Un hymne ironique à la lecture…
Pour lire sur un banc, dans un parc, un homme doit mettre une perruque et s’habiller de vêtements féminins. Il y a eu un dernier Mohican, un dernier ours blanc. Il est le dernier lecteur de livres sur la Terre. Tous les autres sont des femmes.
Il décide de tenir une chronique en tant que dernier représentant d’une espèce en voie d’extinction. Les hommes ne lisent plus de littérature. Ils se sont détournés de la fiction pour aller vers des ouvrages qui sont socialement utiles. “Lire des romans est devenu un truc de bonnes femmes.”
Daniel Fohr explore alors cette société, l’univers du livre dans un tel contexte. Les auteurs masculins, ceux qui subsistent encore sans être victimes de la pandémie, féminisent leurs textes pour retrouver un lectorat. Un jeune entrepreneur a l’idée de remplacer les héros par des héroïnes dans des textes classiques. Il propose alors La Vieille Femme et la mer, Doná Quichotte, L’Idiote…
Mais cette situation n’est-elle pas l’œuvre des femmes qui cherchent à supplanter l’homme en introduisant des trucs dans la nourriture ? Un mouvement masculiniste voit le jour pour combattre cette évolution.
Face à cette catastrophe, un comité d’expertes imagine, dans le plus grand secret, un moyen efficace de ramener les hommes vers la fiction autrement qu’avec des publicités tapageuses du style : “Un pack de bières offert pour un Bukowski acheté.“
Et le narrateur relate ses rencontres avec… les femmes, les seules avec qui il peut parler de ses lectures. Il avait bien un correspond chilien avec qui il échangeait en espagnol, mais…

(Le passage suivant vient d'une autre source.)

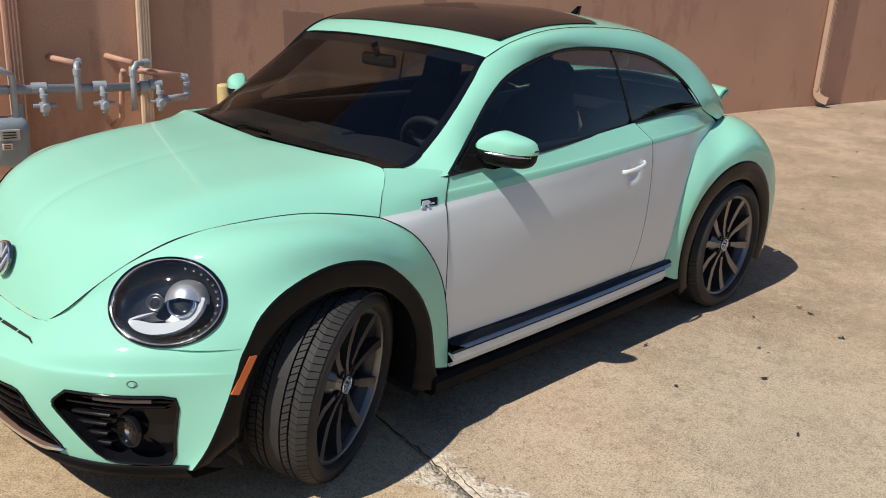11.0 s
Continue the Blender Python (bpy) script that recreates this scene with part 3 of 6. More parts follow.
downspout(-2.86, CREAM, "cream ribbed metal downspout on the stucco wall", 0.085, 0.05, 0.14, 4)
downspout(-3.72, STUCCO2, "salmon painted ribbed downspout beside the gas meter", 0.1, 0.055, 0.2, 4)
downspout(5.55, TANPAINT, "tan painted downspout with a splayed shoe", 0.085, 0.07, 0.2)
downspout(25.8, STUCCO2, "salmon painted downspout near the end of the wall", 0.1, 0.08, 0.12)
con = thing("conduit", along(15.3, 0.15), "grey galvanised conduit pipe against the pier", "pipe", turn=TURN)
bm = bmesh.new()
cyl(bm, (0, 0, -0.1), (0, 0, 5), 0.05)
part("pipe", bm, PIPEGREY, con, smooth=True)
for z in (0.6, 2.0, 3.4):
    bm = bmesh.new()
    cyl(bm, (0, 0, z), (0, 0, z + 0.08), 0.062)
    part("coupling", bm, PIPEGREY, con)

# ---- the car ----
car = thing("hatchback_car", (0, 0, 0), "mint green and white two-tone rounded hatchback with black trim", "car")


def panel(name, P, material, label="", mirror=False, d=0.012, lined=False):
    return thick(part(name, sheet(P, mirror=mirror), material, car, label, smooth=True), d, lined)


def bulged(a, b, n, amount, steps=4, skew=0.8):
    """Points from a to b, swelling towards n."""
    a, b, n = Vector(a), Vector(b), Vector(n).normalized()
    return [tuple(a.lerp(b, k / steps) + n * (amount * (b - a).length * 4 * (k / steps) ** skew * (1 - (k / steps) ** skew))) for k in range(steps + 1)]


# hood: from the centre line to the seam
SEAMLINE = [(0.36, -0.714, 0.575), (0.425, -0.683, 0.622), (0.475, -0.618, 0.69), (0.525, -0.545, 0.756), (0.57, -0.475, 0.807), (0.61, -0.385, 0.846), (0.65, -0.22, 0.870), (0.695, -0.04, 0.878), (0.742, 0.09, 0.868), (0.783, 0.22, 0.845)]
HOODMID = [(0, -0.72, 0.552), (0, -0.712, 0.60), (0, -0.69, 0.67), (0, -0.65, 0.75), (0, -0.58, 0.825), (0, -0.46, 0.885), (0, -0.27, 0.932), (0, -0.05, 0.962), (0, 0.13, 0.972), (0, 0.25, 0.973)]
hood = []
for i, (c, s) in enumerate(zip(HOODMID, SEAMLINE)):
    k = i / 9
    lift = (0.02, 0.03, 0.035, 0.045, 0.055, 0.063, 0.073, 0.08, 0.088, 0.12)[i]
    shx = s[0] * (0.80 + 0.05 * k)
    sy = s[1] + (0.02 + 0.09 * k * k) * (1 if i > 4 else 0)
    sh = (shx, c[1] + (sy - c[1]) * 0.85 if i < 7 else sy, s[2] + lift)
    mid = (s[0] * 0.45, c[1] + (sh[1] - c[1]) * 0.35, c[2] + (sh[2] - c[2]) * 0.22)
    p1, p2, p3 = Vector(mid), Vector(sh), Vector(s)
    full_side = (1, 1, 1, 1, 1, 1, 0.85, 0.6, 0.3, 0)[i]
    side = (p2 + p3) / 2 + ((p3 - p1) / 2 - (p3 - p2)) * 0.1875 * full_side
    hood.append([c, mid, sh, tuple(side), s])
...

L’auteur imagine ainsi nombre de situations tant sociales que personnelles. C’est drôle, le style est tonique, le ton est ironique mais si proche d’une réalité. Si le propos est cocasse, enlevé avec de courts chapitres, il masque à peine une réflexion profonde sur la disjonction des sexes, nourrie par cette idée que ce ne sont pas les mêmes choses qui intéressent.
Un roman à découvrir pour son thème très original, pour le traitement des idées, pour ses propos qui, à divers degrés, sont humoristiques et humanistes.
serge perraud
Daniel Fohr, L’émouvante et singulière histoire du dernier des lecteurs, J’Ai Lu n° 13 639, novembre 2022, 160 p. — 7,00 €.